Tuesday 22nd June 2021

Infrastructure PAR: connectivity issue / high latency

2021-06-22

We are currently having connectivity issue or high latency to some part of our Paris infrastructure. Our network provider is aware of the issue and is currently investigating.

10:03 UTC: It seems like the issue is only affecting one of the datacenter. Applications that use services deployed on another datacenter might suffer from connectivity issue or increased latency

10:15 UTC: We are removing the IPs of the affected datacenter from all DNS records of load balancers (public, internal and Clever Cloud Premium customers) and are awaiting more info from our network provider.

10:19 UTC: Packet loss and latency have been going down from 10:12 UTC and it seems to be back to normal now. We are awaiting confirmation of the actual resolution of the incident.

10:23 UTC: We are working on resolving issues caused by this network instability and making sure everything works fine.

10:25 UTC: Logs ingestion is fixed. We are working on bringing back Clever Cloud Metrics.

10:31 UTC: IPs removed from DNS records at 10:15 UTC will be added back once we have confirmation that the network issue is definitely fixed.

10:41 UTC: Full loss of connectivity between the two Paris datacenters for a few seconds around 10:39 UTC. We are still experiencing packet loss now. Our network provider is working with the affected peering network on this issue.

10:45 UTC: The two Paris datacenters are unreachable depending on your own network provider.

10:49 UTC: Network is overall very flaky.

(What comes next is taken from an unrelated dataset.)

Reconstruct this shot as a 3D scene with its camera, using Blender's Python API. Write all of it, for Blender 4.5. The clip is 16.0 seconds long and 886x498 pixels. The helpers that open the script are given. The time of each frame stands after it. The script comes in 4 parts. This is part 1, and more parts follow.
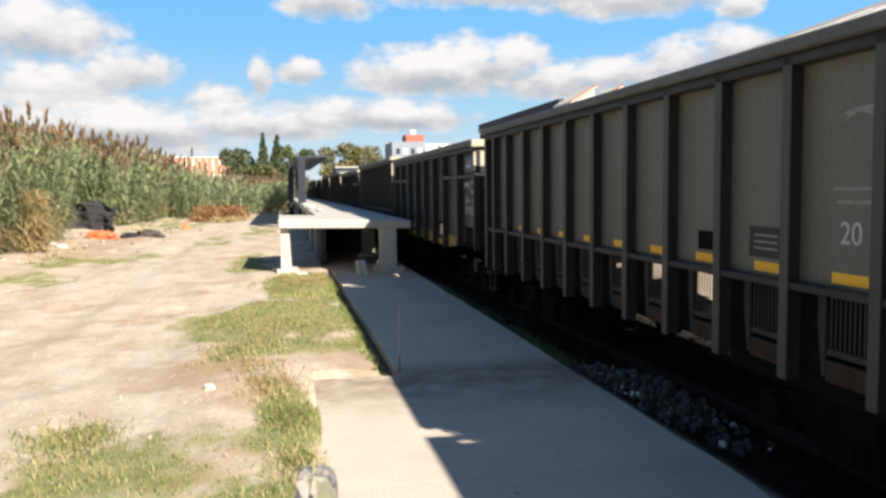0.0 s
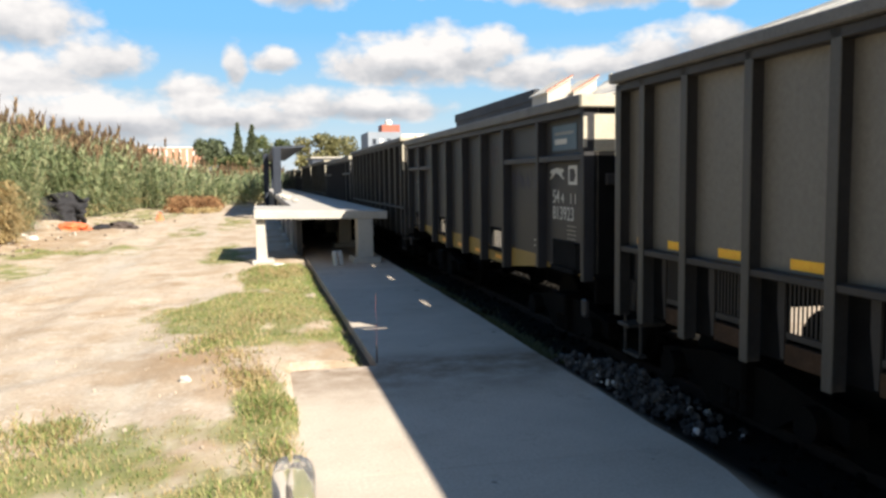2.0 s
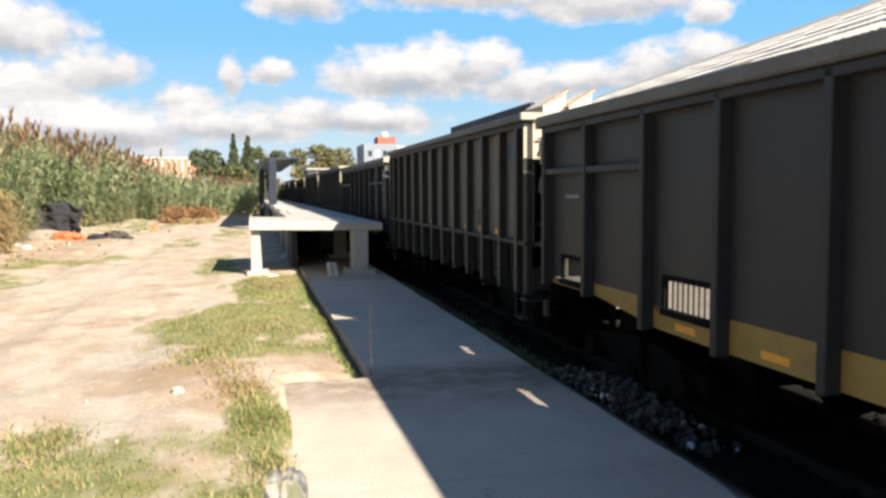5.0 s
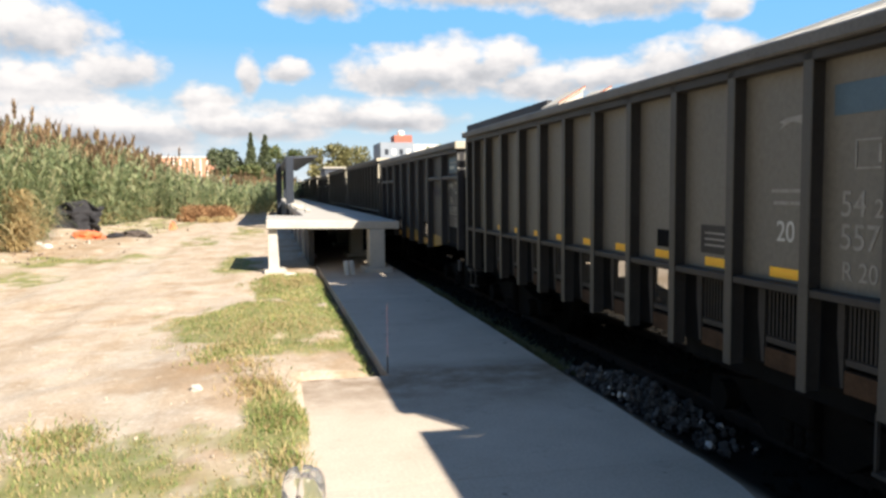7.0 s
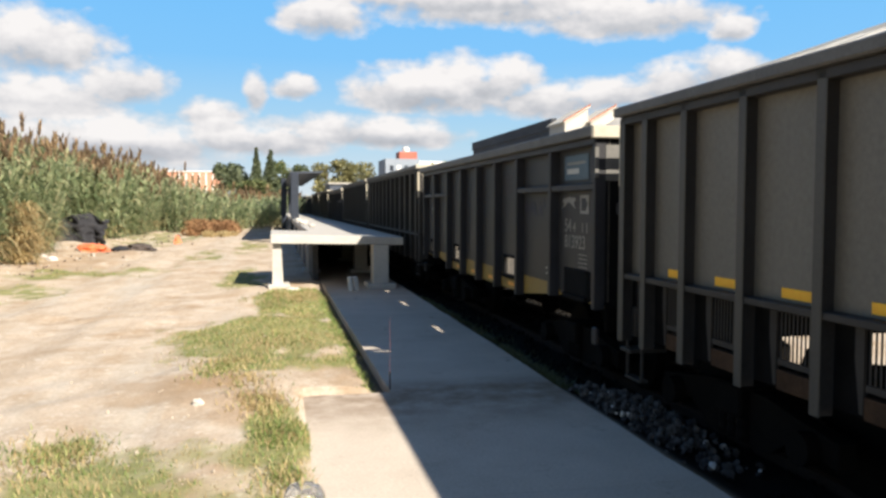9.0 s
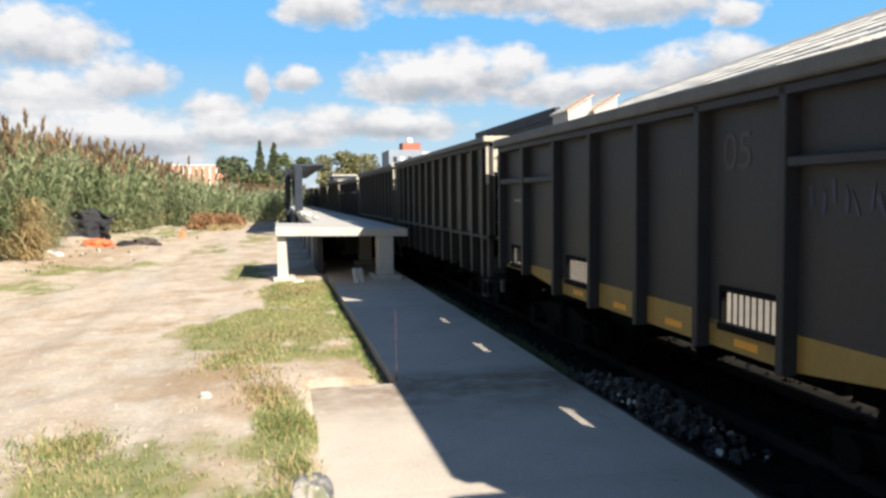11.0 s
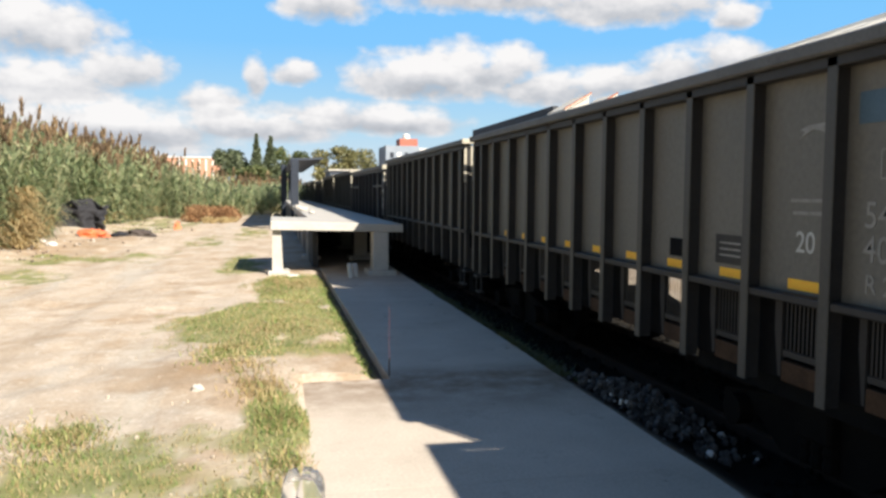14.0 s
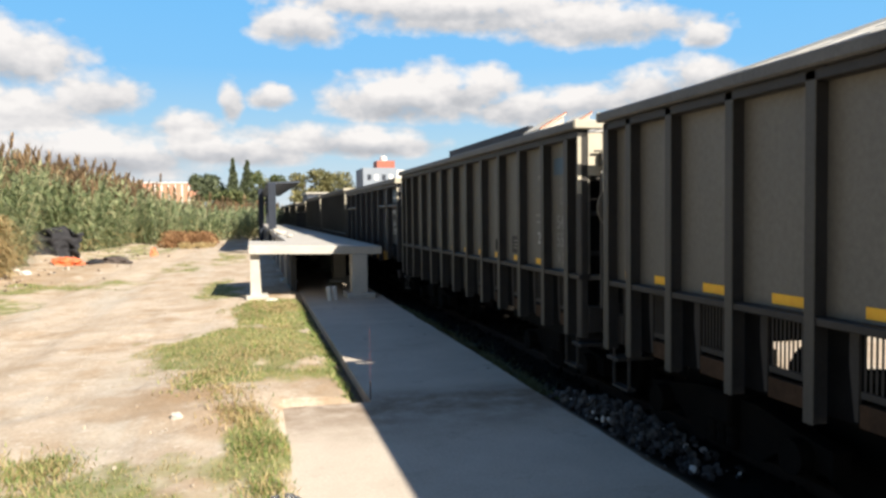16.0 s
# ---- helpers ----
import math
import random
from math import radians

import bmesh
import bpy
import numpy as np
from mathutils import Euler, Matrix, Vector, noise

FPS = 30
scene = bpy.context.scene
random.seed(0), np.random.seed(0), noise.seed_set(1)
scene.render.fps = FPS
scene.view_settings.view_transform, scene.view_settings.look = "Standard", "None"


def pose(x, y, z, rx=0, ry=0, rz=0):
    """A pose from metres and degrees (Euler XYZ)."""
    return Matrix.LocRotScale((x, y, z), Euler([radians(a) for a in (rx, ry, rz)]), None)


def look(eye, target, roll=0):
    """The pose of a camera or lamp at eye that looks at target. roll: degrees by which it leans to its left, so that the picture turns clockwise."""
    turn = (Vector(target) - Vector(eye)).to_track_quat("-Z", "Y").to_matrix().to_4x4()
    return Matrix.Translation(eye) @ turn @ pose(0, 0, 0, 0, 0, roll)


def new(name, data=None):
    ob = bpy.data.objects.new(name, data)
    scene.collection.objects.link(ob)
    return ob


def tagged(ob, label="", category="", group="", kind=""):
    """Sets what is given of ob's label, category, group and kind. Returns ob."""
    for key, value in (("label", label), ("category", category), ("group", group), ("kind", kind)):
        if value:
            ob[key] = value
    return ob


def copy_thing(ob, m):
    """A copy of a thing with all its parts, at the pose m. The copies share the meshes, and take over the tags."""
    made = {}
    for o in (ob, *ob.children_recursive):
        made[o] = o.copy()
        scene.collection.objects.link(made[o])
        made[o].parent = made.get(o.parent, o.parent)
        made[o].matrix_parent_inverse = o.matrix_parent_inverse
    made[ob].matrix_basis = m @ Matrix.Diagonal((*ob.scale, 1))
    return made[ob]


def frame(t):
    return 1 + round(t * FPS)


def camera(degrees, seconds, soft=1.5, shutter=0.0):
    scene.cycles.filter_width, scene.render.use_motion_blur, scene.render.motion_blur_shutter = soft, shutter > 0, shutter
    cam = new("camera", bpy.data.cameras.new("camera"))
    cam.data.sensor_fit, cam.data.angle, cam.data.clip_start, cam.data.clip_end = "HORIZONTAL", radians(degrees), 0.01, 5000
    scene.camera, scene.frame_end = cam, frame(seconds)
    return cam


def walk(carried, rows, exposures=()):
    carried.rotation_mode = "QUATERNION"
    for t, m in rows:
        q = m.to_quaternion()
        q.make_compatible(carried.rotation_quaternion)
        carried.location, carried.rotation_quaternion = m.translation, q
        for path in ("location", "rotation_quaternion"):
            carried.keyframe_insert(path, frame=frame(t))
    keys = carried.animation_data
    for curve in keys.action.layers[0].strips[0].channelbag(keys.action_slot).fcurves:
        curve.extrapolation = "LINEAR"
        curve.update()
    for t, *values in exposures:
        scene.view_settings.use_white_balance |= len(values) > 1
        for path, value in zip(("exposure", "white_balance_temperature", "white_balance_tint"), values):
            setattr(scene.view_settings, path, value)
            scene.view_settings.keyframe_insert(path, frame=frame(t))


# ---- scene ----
# The place: z = 0 is the top of the concrete path, y runs along the track, x to the right of it.
EYE = (0.0, 0.0, 1.7)
# seconds, yaw, pitch, roll of the hand-held camera
TURNS = [
    (0, -11.47, -4.37, 0.70),
    (0.5, -12.24, -4.32, 1.02),
    (1, -12.67, -4.49, 0.69),
    (1.5, -13.54, -5.27, 0.28),
    (2, -13.15, -5.08, 0.77),
    (2.5, -12.66, -5.28, 0.37),
    (3, -12.42, -5.00, -0.19),
    (3.5, -13.06, -4.98, -0.14),
    (4, -12.61, -4.42, 0.73),
    (4.2, -13.54, -4.18, 0.38),
    (6.3, -12.46, -4.26, 0.26),
    (6.5, -12.09, -4.21, 0.30),
    (7, -12.30, -4.32, 0.50),
    (7.5, -11.65, -4.48, 0.56),
    (8, -11.53, -4.52, 0.63),
    (8.5, -11.18, -4.41, 1.41),
    (9, -11.98, -3.13, -0.08),
    (9.2, -11.61, -3.30, 0.39),
    (11.3, -11.80, -4.04, 0.74),
    (11.5, -12.30, -4.36, 0.60),
    (12, -12.02, -3.92, 0.32),
    (12.5, -11.95, -3.90, 0.06),
    (13, -12.00, -3.58, -0.11),
    (13.5, -12.01, -3.86, -0.22),
    (14, -11.97, -4.03, -0.41),
    (14.5, -11.79, -3.73, -0.08),
    (15, -12.19, -2.85, 0.10),
    (15.5, -12.91, -3.02, 0.53),
    (16, -13.54, -2.54, 0.65),
]
cam = camera(58.0, 16.0, soft=2.8)
walk(cam, [(t, pose(*EYE, 90 + p, r, y)) for t, y, p, r in TURNS], exposures=[(0.0, 1.12, 6700, 11), (2.0, 1.18, 6800, 11), (4.0, 1.22, 6850, 12), (7.0, 1.22, 6850, 12), (8.5, 1.12, 6750, 12), (9.2, 1.08, 6700, 11), (12.5, 1.12, 6500, 10), (16.0, 1.1, 6800, 11)])

# seconds, metres that the train has come nearer
TRAVEL = [(0, -0.00), (0.5, 1.28), (1, 2.53), (1.5, 3.78), (2, 4.93), (2.5, 6.16), (3, 7.39), (3.5, 8.64), (4, 9.83), (4.2, 10.32), (6.3, 15.68), (6.5, 16.20), (7, 17.48), (7.5, 18.76), (8, 20.06), (8.5, 21.26), (9, 22.59), (9.2, 23.09), (11.3, 28.37), (11.5, 28.89), (12, 30.19), (12.5, 31.43), (13, 32.74), (13.5, 34.10), (14, 35.45), (14.5, 36.68), (15, 37.95), (15.5, 39.21), (16, 40.56)]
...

Our network provider and peering network provider are still investigating.

10:57 UTC: According to our network provider, many optical fibers in Paris are deteriorated. Some interconnection equipment might be flooded. We are waiting for more information.

11:02 UTC: (Network and infrastructure inside each datacenter are safe. The issue is clearly happening outside the datacenters.)

11:13 UTC: Network is still flaky. Overall very slow. We are still waiting for a status update from our network and peering providers.

11:20 UTC: Network seems better towards one of the datacenters. We invite you to remove all IPs starting by "46.252.181" from your DNS.

11:42 UTC: Still waiting for information from our network providers. Still no ETA.

12:16 UTC: Network loss between the datacenters has lowered a bit. Console should be more accessible.

12:21 UTC: Connections are starting to come back UP. We are still watching and waiting for more information from our network providers.

12:30 UTC: Info from provider: over the 4 optical fibers, 1 is "fine". They cannot promise this one will stay fine. They are still working on it. Teams have been dispatched on the premises.

13:15 UTC: Network is still stable. We are keeping Metrics down for now as it uses a significant amount of bandwidth between datacenters.

13:48 UTC: A second optical fiber is back UP. According to our provider, "it should be fine, now". The other two fibers are still down. The on-site teams are analysing the situation.

13:41 UTC: You can now add back these IPs to your domains:

@ 10800 IN A 46.252.181.103
@ 10800 IN A 46.252.181.104

15:35 UTC: We are bringing Clever Cloud Metrics back up. It's now ingesting accumulated data in the queue while the storage backend was down.

16:45 UTC: Clever Cloud Metrics ingestion delay is back to normal.

17:16 UTC: The situation is currently stable but may deteriorate again. We are closely monitoring it. A postmortem will be published in the following days. If the issue comes back, this incident will be updated again. Sorry for the inconvenience.

17:31 UTC: A 30 seconds network interruption happened between 17:22:42 and 17:23:10, it was an isolated maintenance event done by the datacenter's network provider.

2021-06-23

07:01 UTC: This incident has been set to fixed as everything has been working fine, as expected, since the second optical fiber link has been restored except for the incident mentioned in the previous update. Do note that as of now we are not at the normal redundancy level as the other two optical fiber links are still down. We will update this once we have more information.

10:23 UTC: We have confirmation that a non-redundant third optical fiber link has been added at 00:30 UTC, this is only meant to add bandwidth capacity, it does not solve the redundancy issue. However, our network provider also tells us that their monitoring shows that the redundant link just came back up; although this may be temporary and the link may not be using the usual optical path.

16:13 UTC: The redundant link that came back at 10:23 UTC is stable. It may be re-routed to use another physical path at some point but we can now consider that our inter-datacenter connectivity is indeed redundant again.